Please transcribe the data that follows without the pictures, keeping every word the same.

===

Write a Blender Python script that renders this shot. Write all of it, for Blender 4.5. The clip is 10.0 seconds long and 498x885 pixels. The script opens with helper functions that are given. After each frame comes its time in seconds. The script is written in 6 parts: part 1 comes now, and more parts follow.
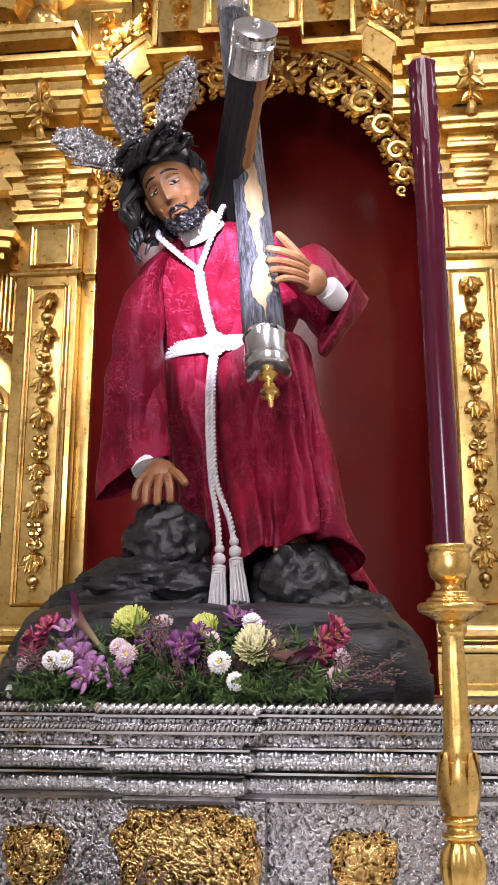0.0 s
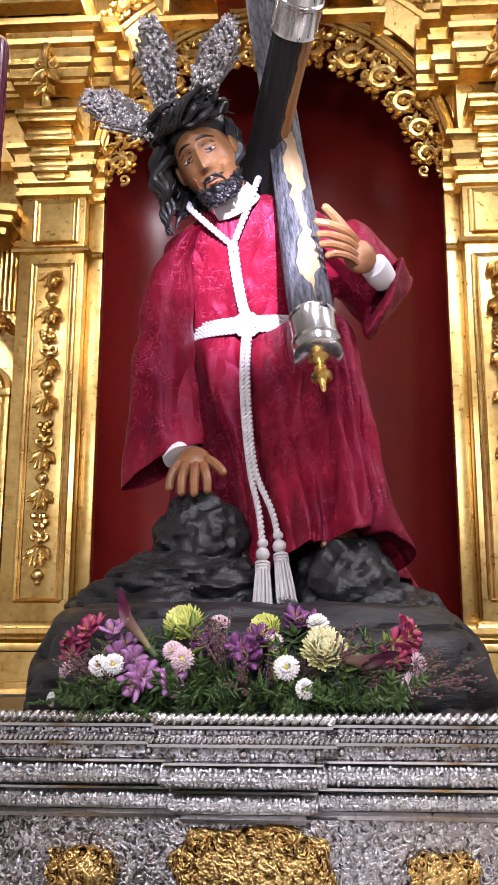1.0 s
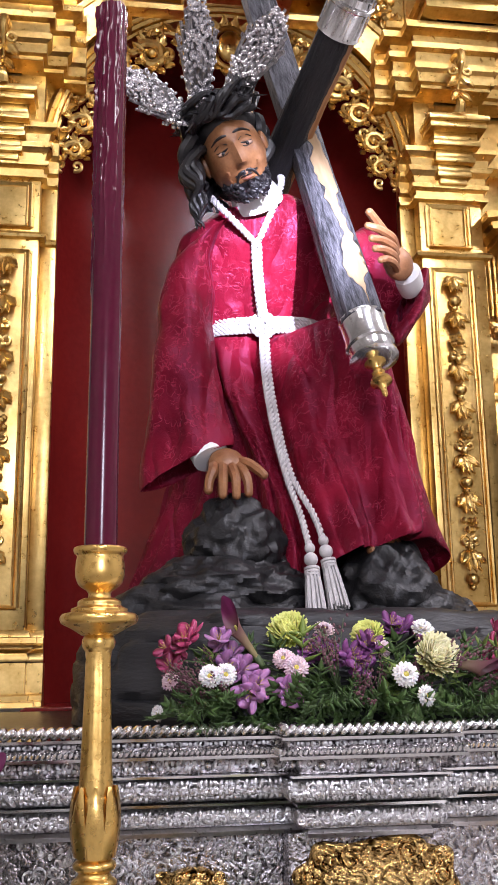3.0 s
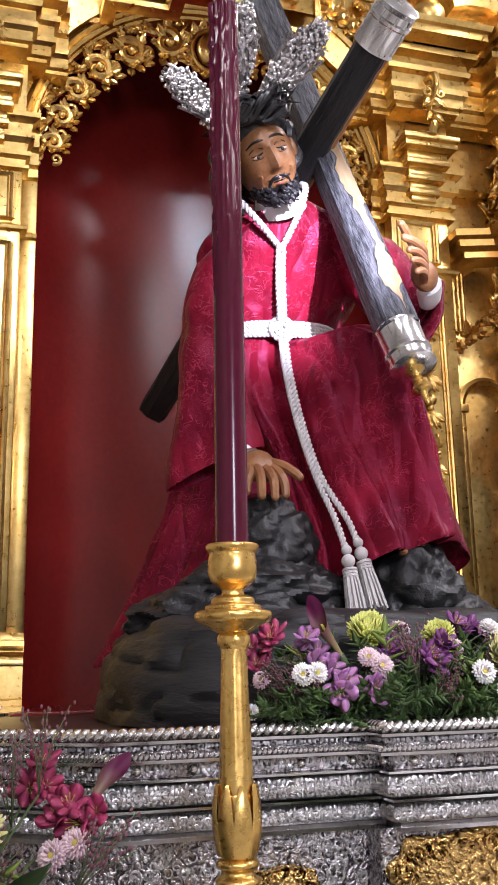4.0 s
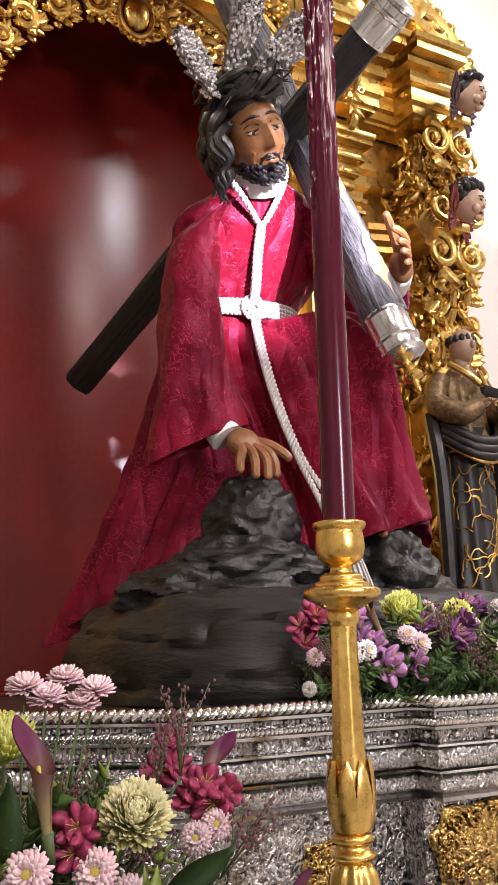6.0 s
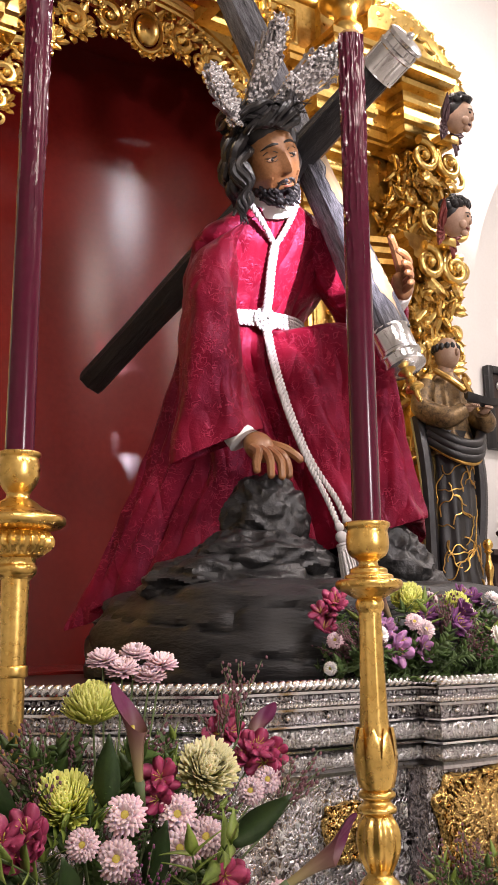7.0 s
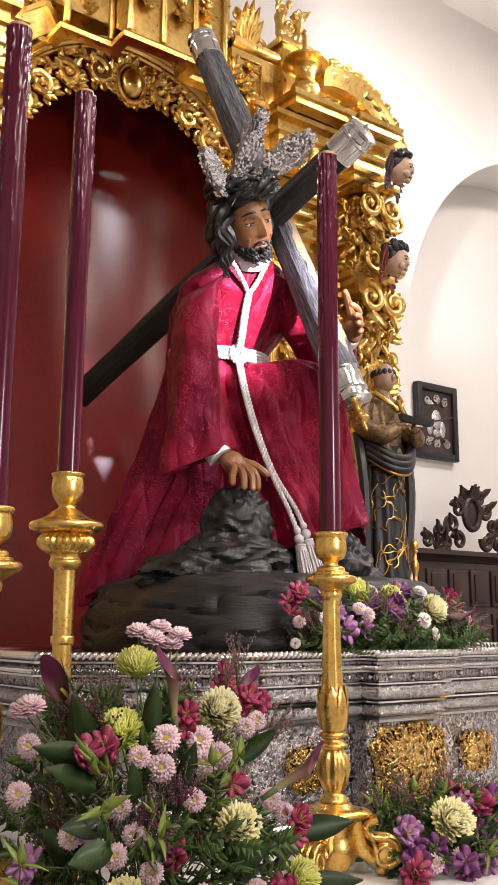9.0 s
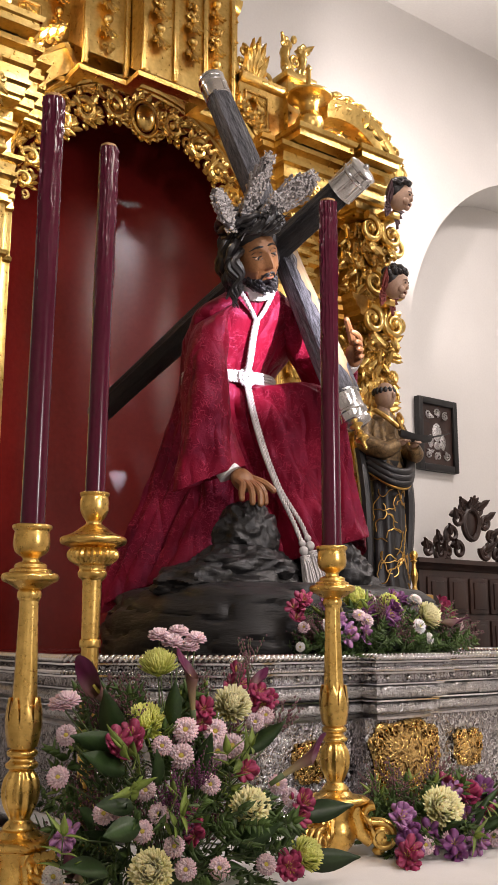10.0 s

===

§ SOLUTION TO THIS EXERCISE:
Write a Blender Python script that renders this shot. Write all of it, for Blender 4.5. The clip is 10.0 seconds long and 498x885 pixels. The script opens with helper functions that are given. After each frame comes its time in seconds. The script is written in 6 parts: part 1 comes now, and more parts follow.
0.0 s
1.0 s
3.0 s
4.0 s
6.0 s
7.0 s
9.0 s
10.0 s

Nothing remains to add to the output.